In questo il film è carente. Alla fine ci si rende conto che è un prodotto commerciale nel senso più negativo del termine, probabilmente orientato soprattutto al pubblico americano, che ha sempre paura di traumatizzare i propri figli mostrandogli la realtà per quella che è. In una società dove gli adolescenti si preoccupano più del ballo di fine anno e di non far parte della tribù sfigati a scuola in perfetto stile Glee o Disney Channel, mostrare cosa siano davvero la violenza e la guerra è argomento tabù, soprattutto nel grande cinema per le famiglie. Non c’è da stupirsi se poi questi figli di un’America a lieto fine rimangano poi scioccati quando vengono mandati a combattere una vera guerra in qualche sperduta parte del globo.

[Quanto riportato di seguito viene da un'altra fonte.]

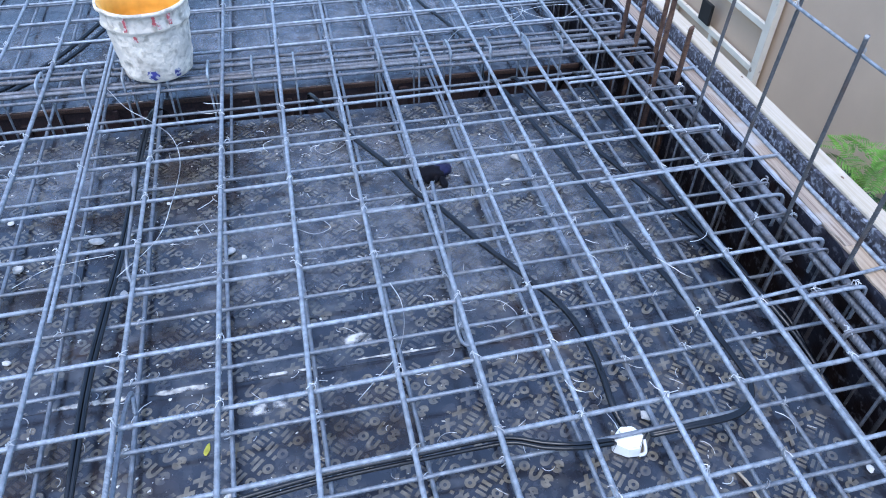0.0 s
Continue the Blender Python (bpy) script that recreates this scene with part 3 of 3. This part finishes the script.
conduit([(0.55, 3.6), (0.62, 3.2), (0.70, 2.95), (0.75, 2.74), (0.775, 2.64, 0.04), (0.79, 2.58, -0.08)], 0.0080)

# ---- junction boxes ----
def junction_box(at, turn, rim, label, mouth, lip=0.010):
    """A low moulded box with a sloping lid. rim: its outline, as corners round the middle; one side is torn open."""
    bx = empty("junction_box", label, "junction box", (*at, 0.0), "junction boxes")
    bx.rotation_euler = (0, 0, turn)
    n = len(rim)

    def shell(shrink, low, high, skip=None):
        bm = bmesh.new()
        mid = Vector((sum(p[0] for p in rim) / n, sum(p[1] for p in rim) / n, 0))
        lower = [bm.verts.new(mid + (Vector((x, y, 0)) - mid) * shrink + Vector((0, 0, low))) for x, y in rim]
        upper = [bm.verts.new(mid + (Vector((x, y, 0)) - mid) * shrink * 0.86 + Vector((0, 0, high + 0.10 * (y - mid.y)))) for x, y in rim]
        bm.faces.new(upper)
        bm.faces.new(lower[::-1])
        for k in range(n):
            if k != skip:
                bm.faces.new((lower[k], lower[(k + 1) % n], upper[(k + 1) % n], upper[k]))
        return bm

    bm = shell(1.0, 0.001, 0.036, mouth)
    bmesh.ops.bevel(bm, geom=[e for e in bm.edges if not e.is_boundary], offset=0.003, segments=2, affect="EDGES")
    body = part("body", bm, WHITE_BOX, bx)
    # Near-black inner shell paints the shade seen through the missing side.
    part("opening", shell(0.93, 0.003, 0.032), DARK, bx, "near-black shell for the shade inside the torn side")
    a, b = Vector((*rim[mouth], 0)), Vector((*rim[(mouth + 1) % n], 0))
    out = Vector(((b - a).y, -(b - a).x, 0)).normalized()
    line = [a + Vector((0, 0, 0.010)), a.lerp(b, 0.3) + out * lip + Vector((0, 0, 0.005)), a.lerp(b, 0.7) + out * lip * 0.8 + Vector((0, 0, 0.005)), b + Vector((0, 0, 0.014))]
    obj("torn_lip", tube("torn_lip", smooth_line(line, 5), 0.0045, 7), WHITE_BOX, body)


junction_box((0.668, 0.848), 0.0, ((-0.042, -0.012), (-0.012, -0.034), (0.016, -0.036), (0.040, -0.002), (0.022, 0.028), (-0.010, 0.034), (-0.034, 0.016)), "white plastic junction box with a dark torn side on the deck", 2)
junction_box((-0.562, 0.850), 0.0, ((-0.050, -0.014), (-0.024, -0.040), (0.020, -0.040), (0.044, -0.014), (0.046, 0.022), (0.006, 0.020), (0.0, 0.044), (-0.028, 0.046), (-0.024, 0.014)), "white plastic junction box smeared with plaster on the deck", 1, 0.006)

# ---- glove ----
def glove():
    g = empty("work_glove", "crumpled dark work glove lying on the deck", "glove", (0.425, 1.945, 0.0))
    def lump(bm, c, s, turn=0.0):
        bmesh.ops.create_icosphere(bm, subdivisions=3, radius=1, matrix=Matrix.Translation(c) @ Matrix.Rotation(turn, 4, "Z") @ Matrix.Diagonal((*s, 1)))
    def crumple(bm, k):
        for q in bm.verts:
            q.co += q.co.normalized() * 0.008 * noise.noise(q.co * 45 + Vector((k, 0, 0))) + Vector((0, 0, 0.009 * noise.noise(q.co * 38 + Vector((0, k, 0)))))
            q.co.z = max(q.co.z, 0.001)
    bm = bmesh.new()
    lump(bm, (0, 0, 0.018), (0.05, 0.034, 0.022))
    lump(bm, (-0.045, 0.016, 0.016), (0.032, 0.026, 0.018), 0.5)
    crumple(bm, 1)
    part("palm", bm, CLOTH, g, smooth=True)
    for i, (x, y, a, l) in enumerate(((0.034, -0.048, -1.45, 0.034), (0.014, -0.024, -1.7, 0.022), (-0.010, -0.022, -2.3, 0.020), (-0.036, -0.016, -2.7, 0.022))):
        bm = bmesh.new()
        lump(bm, (x, y, 0.013), (l, 0.0115, 0.012), a)
        crumple(bm, 3 + i)
        part("finger", bm, CLOTH, g, smooth=True)
    bm = bmesh.new()
    lump(bm, (0.044, 0.014, 0.016), (0.032, 0.030, 0.020), 0.4)
    crumple(bm, 9)
    part("cuff", bm, CLOTH_BLUE, g, "navy blue knitted cuff", smooth=True)


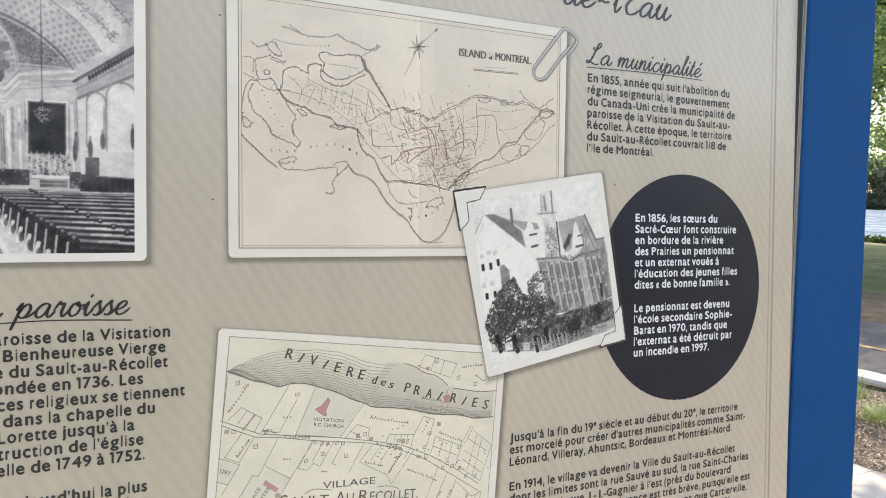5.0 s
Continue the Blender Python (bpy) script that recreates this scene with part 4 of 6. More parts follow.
    c.leaves([(0.841, 0.849), (0.915, 0.853), (0.919, 0.906), (0.843, 0.908)], 60, .012, .2, .45)
    # right tower behind the leaves
    c.fill([(0.697, 0.024), (0.779, 0.018), (0.782, 0.092), (0.761, 0.235), (0.710, 0.381), (0.690, 0.399), (0.682, 0.288)], .3, mottle=.06)
    for pts in ([(0.724, 0.018), (0.724, 0.064)], [(0.754, 0.015), (0.756, 0.064)], [(0.778, 0.024), (0.777, 0.064)]):
        c.line(pts, .012, .9)
    c.fill([(0.717, 0.077), (0.773, 0.076), (0.776, 0.091), (0.721, 0.093)], .92)
    c.fill([(0.671, 0.128), (0.698, 0.112), (0.777, 0.118), (0.799, 0.158), (0.789, 0.175), (0.675, 0.155)], .12)
    for pts in ([(0.693, 0.159), (0.691, 0.215)], [(0.753, 0.157), (0.749, 0.214)], [(0.780, 0.159), (0.777, 0.214)]):
        c.line(pts, .012, .8)
    c.fill([(0.688, 0.316), (0.713, 0.308), (0.703, 0.372), (0.682, 0.373)], .85)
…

La Rowling ha scritto una saga di ottima qualità e l’ultimo libro è sicuramente fra i migliori se non il migliore: a mio avviso, il film non le ha reso giustizia.

Commenti (3) a «Harry Potter e i Doni della Morte, Parte Seconda – Recensione»

  1. utente anonimo ha detto:

    Ciao! Condivido appieno il tuo giudizio sul film, come ho scritto nel mio blog. Grazie per il tuo contributo!
    Caterina

  2. Dario de Judicibus ha detto:

    @Caterina Qual è il tuo blog? Così vado a darci un'occhiata… Grazie.

  3. utente anonimo ha detto:

    Ciao, sono Antonio. Condivido anch'io pienamente la tua recensione, è l'unica che ho trovato sul web che collima al 100% con i sentimenti che ho provato vedendo il film.